When Negative Space is a Positive Thing

Less is more in life and design.

Just like mindful mental breaks can rejuvenate creative energy in the workplace; empty space, white space, or “negative space” also have the power to create margin between elements in any visual marketing piece (digital or physical). Yet, this might be just the little–important–element many companies are forgetting to hand over to their graphic designer.

Visually, negative space has the positive power to create breathing room around our meat-and-potatoes content: our logo, tagline, text, offers, images, graphics, website URL, and contact information. It brings clarity to what could easily be cluttered.

Negative Space Definition

In art and design, negative space refers to what’s left of the canvas, paper, or web-page after content or subject matter is placed. It’s the “white” space around your content. In other words, it is the background to your foreground elements.

It’s important because it gives space for the eye to rest and it is a key player in building powerful intrigue between elements on the page. It’s powerful because of its calming influence. It helps minimize data input into the brain, therefore, making focus on key messaging easier. All the while, negative space is creating beauty where there could have otherwise been an overwhelm of information.
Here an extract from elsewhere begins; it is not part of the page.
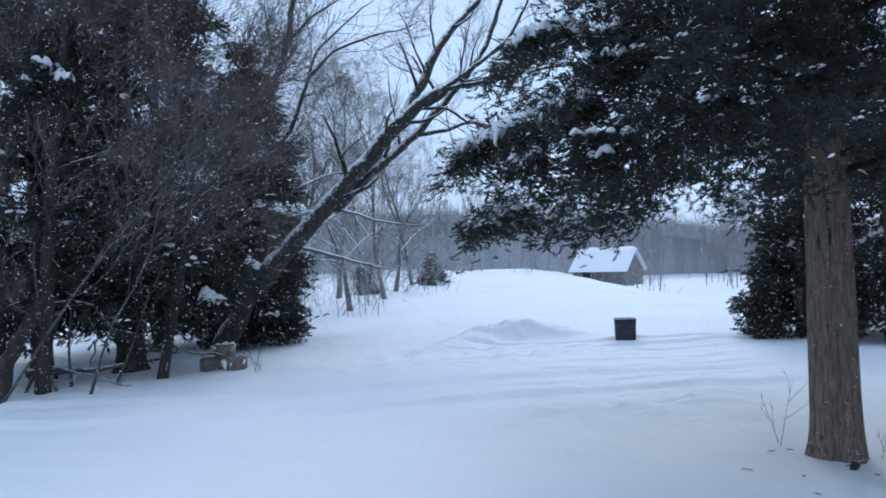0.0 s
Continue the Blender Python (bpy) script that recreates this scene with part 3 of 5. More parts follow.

Don’t let the negative connotations of its name deter you, negative space is a positive element in design. It increases visual interest and drives home the main points you were wishing your prospective buyers would understand. The problem is: this visual elbow room also costs a little more. To include it, it might mean a few extra pages in your catalog, a little larger postcard mailer, or—more importantly—it may mean spending a little extra, precious time crunching down text to only the essentials. Either way, negative space is priceless to your marketing strategy.

Negative Space Operating Positively in the Real World

When thinking of negative space operating positively in the real world, think: Apple marketing. There is a lot of empty space around their product photos with just a few words in their title and even smaller description copy.

Think: Geico commercials. They never go into their policy details during a commercial. They simply grab our attention and convince us to visit them online. By taking their lead, we can remember that ruthlessly cramming in too much information into one marketing piece could simply overwhelm the consumer and lose their attention.

In the same way, our overflow of information can be placed on the company website for further reading. Although storage space on our website is not limitless, few companies take advantage of its breath.

So, the next time you hand your graphic designer assets for a print piece, remember to also give them some ample negative space as well.

Create ample negative space, to bring clarity to your messaging, most affordably by:

  • paring down text and messaging only to the essentials
  • keeping overflow of information on the company website

As a last, and more pricey, resort:

  • increase size
  • up the page number
  • or increase the number of direct marketing pieces (For example, send out quarterly mailers in smaller, directly selected audience campaigns vs. a single, vast, and unspecified audience campaign.)

Either way, remember, negative space is a positive element that will help make your visual marketing strategy a success.